Eine ungeheure thematische und stilistische Bandbreite entfaltete der Eichstätter Kammerchor Crescendo unter der souveränen Leitung von Volker Hagemann in der barocken Klosterkirche von Sankt Walburg. In einem Werkstattkonzert unter dem Titel „Highlands“ bot der Chor, der bei Wettbewerben derzeit einen Preis nach dem anderen erringt, einen Einblick in sein aktuelles Projekt, das ihn noch im Mai nach Schottland führt: nach Glasgow und Aberdeen, wo man zwei schottische Chöre treffen und ein gemeinsames Konzert gestalten will.
Zwei Monate vor der geplanten Reise muss man sagen: Crescendo bewegt sich bereits nahe an der Perfektion, denn die gälischen, englischen, lateinischen und deutschen Choräle, Motetten und Volkslieder von Bach, Brahms, McMillan und Max Reger bestachen durch ihre technische Reife und voluminöse Klangfülle. Crescendo schlug dabei gleich mehrere Brücken: vom Barock in die Gegenwart, aber auch vom deutschen Volkslied zum schottischen Traditional.
Der Name Crescendo ist Programm: Der 27-köpfige gemischte A-cappella-Chor verfügt über ein gewaltiges Stimmvolumen, das sich mühelos vom sanften Pianissimo zum himmelsstürmenden Fortissimo hochschwingen kann, und dies in atemberaubender Geschwindigkeit und bewundernswerter Leichtigkeit. Die Variationsbreite des Chors zeigt sich natürlich besonders deutlich in den mehrstimmigen Barockmotetten. Doch auch die unisono vorgetragenen romantischen Volkslieder lassen die Dynamik und Modulationsfähigkeit der Sängerinnen und Sänger erkennen.
Hagemann ist Perfektionist, wie man in dieser Stunde hautnah miterlebt. Das sieht man nicht nur an seinen fließenden Bewegungsabläufen als Dirigent. Er bietet den zahlreichen Zuhörern an diesem Nachmittag auch einen kleinen Einblick in notwendige technische Übungen, um die strenge Notenmathematik Johann Sebastian Bachs zu verstehen. Die vierstimmige Motette „Lobet den Herrn, alle Heiden“ bietet Crescendo zunächst als Ganzes in brillanter Koloratur und großer Ausdruckskraft, wobei die repetitiven Elemente die Wörter „Gnade“ und „Ewigkeit“ akzentuieren.

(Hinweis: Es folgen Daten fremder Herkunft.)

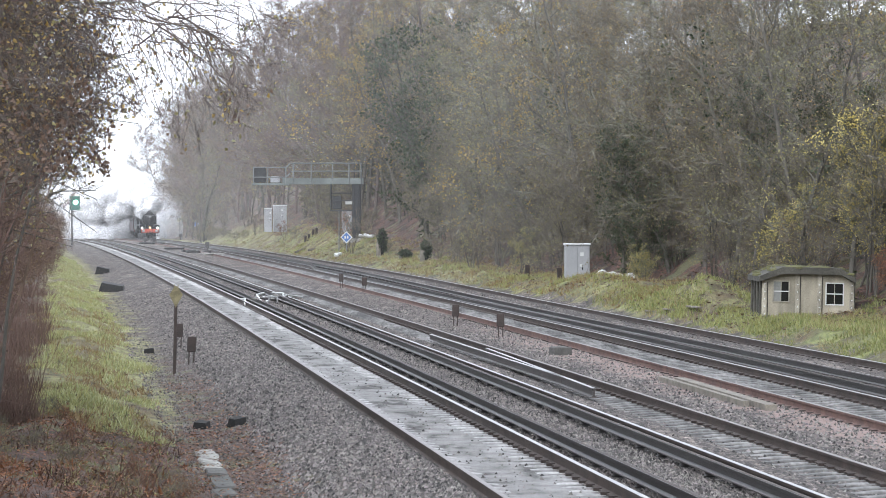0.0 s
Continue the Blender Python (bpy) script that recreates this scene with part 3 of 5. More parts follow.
KINDS = {
    "dusk": dict(name="bare_tree", category="tree", label="leafless purple-brown woodland tree in misty distance", crown="a few last leaves", bark=DUSKBARK, twig=DUSKTWIG, leaf=L_BROWN, grow=dict(height=11.5, spread=4.0, limbs=26, subs=8, twigs=20, leaves=0.2, leaf_size=0.1, trunk_r=0.11)),
    "bare": dict(name="bare_tree", category="tree", label="leafless grey-brown woodland tree on the cutting slope", crown="a few last leaves", bark=BARK, twig=TWIG, leaf=L_BROWN, grow=dict(height=11.5, spread=4.2, limbs=26, subs=8, twigs=20, leaves=0.45, leaf_size=0.07, trunk_r=0.075)),
    "pale": dict(name="lichened_tree", category="tree", label="bare tree with pale lichen-grey limbs on the cutting slope", crown="a few olive leaves", bark=PALEBARK, twig=PALETWIG, leaf=L_OLIVE, grow=dict(height=11.5, spread=5.0, limbs=24, subs=8, twigs=20, leaves=0.4, leaf_size=0.07, rise=0.18, droop=-0.06, trunk_r=0.085, ivy=200)),
    "ochre": dict(name="yellow_tree", category="tree", label="woodland tree with thinning ochre autumn leaves", crown="ochre leaves", bark=BARK, twig=TWIG, leaf=L_OCHRE, grow=dict(height=11, spread=3.6, limbs=22, subs=7, twigs=17, leaves=0.9, leaf_size=0.105, trunk_r=0.12)),
    "olive": dict(name="olive_tree", category="tree", label="woodland tree with sparse olive-brown leaves", crown="olive leaves", bark=BARK, twig=PALETWIG, leaf=L_OLIVE, grow=dict(height=10.5, spread=3.8, limbs=22, subs=7, twigs=18, leaves=0.75, leaf_size=0.085, ivy=120, trunk_r=0.12)),
    "ivied": dict(name="ivy_clad_tree", category="tree", label="tree thickly clad in dark green ivy", crown="dark ivy leaves", bark=BARK, twig=TWIG, leaf=L_IVY, grow=dict(height=10, spread=2.6, limbs=24, subs=6, twigs=14, leaves=1.0, leaf_size=0.15, ivy=900)),
    "lime": dict(name="yellow_green_shrub", category="shrub", label="tall shrub with yellow-green leaves at the wood's edge", crown="yellow-green leaves", bark=BARK, twig=PALETWIG, leaf=L_LIME, grow=dict(height=5.2, spread=2.2, limbs=26, subs=6, twigs=28, leaves=1.0, leaf_size=0.078, stems=4, low=0.1, rise=0.9, trunk_r=0.09)),
    "bramble": dict(name="bramble_bush", category="bush", label="low tangled brown bramble bush with a few green leaves", crown="brown-green leaves", bark=BARK, twig=TWIG, leaf=L_OLIVE, grow=dict(height=2.3, spread=1.9, limbs=24, subs=5, twigs=14, leaves=0.5, leaf_size=0.09, stems=5, low=0.05, rise=0.5, droop=-0.1, trunk_r=0.04, twig_len=0.7)),
    "birch": dict(name="birch_tree", category="tree", label="slender birch with a white trunk at the wood edge", crown="few yellow leaves", bark=BIRCH, twig=TWIG, leaf=L_OCHRE, grow=dict(height=9, spread=1.6, limbs=20, subs=4, twigs=12, leaves=0.3, leaf_size=0.07, trunk_r=0.05, low=0.35)),
    "yellow": dict(name="yellow_shrub", category="shrub", label="tall dense shrub in bright yellow autumn leaf", crown="bright yellow leaves", bark=BARK, twig=PALETWIG, leaf=L_YELLOW, grow=dict(height=5.0, spread=1.9, limbs=28, subs=6, twigs=38, leaves=1.0, leaf_size=0.066, stems=4, low=0.25, rise=0.9, trunk_r=0.09)),
    "thicket": dict(name="tall_thicket", category="shrub", label="tall dense brown twiggy thicket with sparse olive leaves", crown="sparse olive leaves", bark=BARK, twig=TWIG, leaf=L_OLIVE, grow=dict(height=6.4, spread=2.7, limbs=36, subs=6, twigs=17, leaves=0.42, leaf_size=0.075, stems=6, low=0.06, rise=0.75, droop=-0.06, trunk_r=0.07, twig_len=0.7)),
    "scrub": dict(name="scrub_thicket", category="shrub", label="bare brown twiggy scrub at the foot of the wood", crown="withered leaves", bark=BARK, twig=TWIG, leaf=L_BROWN, grow=dict(height=4.6, spread=2.3, limbs=26, subs=6, twigs=15, leaves=0.22, leaf_size=0.09, stems=5, low=0.06, rise=0.9, trunk_r=0.08)),
    "russet": dict(name="russet_shrub", category="shrub", label="shrub with russet withered leaves", crown="russet leaves", bark=REDBARK, twig=REDTWIG, leaf=L_RUSSET, grow=dict(height=3.6, spread=1.8, limbs=22, subs=5, twigs=14, leaves=0.7, leaf_size=0.09, stems=4, low=0.08, rise=0.8, trunk_r=0.05)),
    "hedge": dict(name="hedge_shrub", category="shrub", label="bare reddish-brown twiggy hedge shrub on the grass bank", crown="few brown leaves", bark=REDBARK, twig=REDTWIG, leaf=L_BROWN, grow=dict(height=5.0, spread=1.7, limbs=36, subs=7, twigs=17, leaves=0.2, leaf_size=0.06, stems=6, low=0.05, rise=1.3, trunk_r=0.03, twig_len=0.34, twig_w=0.0045, limb=0.004)),
    "hedgetree": dict(name="hedge_tree", category="tree", label="bare brown hedge tree leaning over the verge", crown="olive and brown leaves", bark=BARK, twig=TWIG, leaf=L_OLIVE, grow=dict(height=8.5, spread=3.2, limbs=28, subs=9, twigs=18, leaves=0.3, leaf_size=0.07, low=0.15, rise=0.35, twig_len=0.42, twig_w=0.006)),
}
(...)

Das Konzert beginnt mit einem artifiziell durchstrukturierten westgälischen Stück aus einer schottischen Messe. Es folgt der Blick in die Werkstatt mit Übungen und dem Endergebnis zu Bachs Motette. Danach aber schlägt die Stunde des schottischen Gegenwartskomponisten und Dirigenten James McMillan, dessen „Strathclyde Motets“ (2005) zur heiligen Kommunion komponiert wurden. Die vier mehrstimmigen Motetten setzen mit einem fulminanten „Halleluja“ zu einem grandiosen Gotteslob an, um dann im „Lux eterna“ das gleißend helle göttliche Licht in faszinierenden Klangfarben in das Kirchenschiff strömen zu lassen.
Ein lächelnder Brahms
Heiterer ließen sich die romantischen Volkslieder von Johannes Brahms an: „Da unten im Tale“ und „Waldesnacht“ entwerfen eben genau jene Motive, die auch aus der Literatur bekannt sind: Natur und Liebe, Sehnsucht und Tod, Weltflucht und Heimkehr gehen da Hand in Hand und lassen auch einstimmig die schnöde Welt durch diese Zaubermusik erklingen. Und Brahms lächelt durch seine Lieder ganz entspannt in die Kirche hinein und scheint zu sagen: So ist der Mensch eben. Dazu passt auch Max Regers Volkslied „In einem kühlen Grunde“ hervorragend, zumal dies die Vertonung eines Eichendorff-Gedichts ist.
Nicht zu vergessen Heinrich Heines berühmte „Loreley“, aus der Friedrich Silcher ein weit verbreitetes Lied machte, dessen „gewaltige Melodey“ von Crescendo hinreißend interpretiert wurde. Und ganz am Ende stellte sich auch noch Gänsehaut-Feeling ein. Denn das schottische Traditional „Loch Lomond“ besingt zwei Soldaten, die in Haft geraten, bei der einer stirbt und seine Seele unter dem See in die Unterwelt schicken muss, während sein Kamerad überlebt und am wunderschönen Loch Lomond entlang heim zu seiner Geliebten reiten darf. Selten wurde diese tragische Geschichte so herzzerreißend und mystisch dargeboten. Natürlich war das Publikum begeistert und forderte eine Zugabe.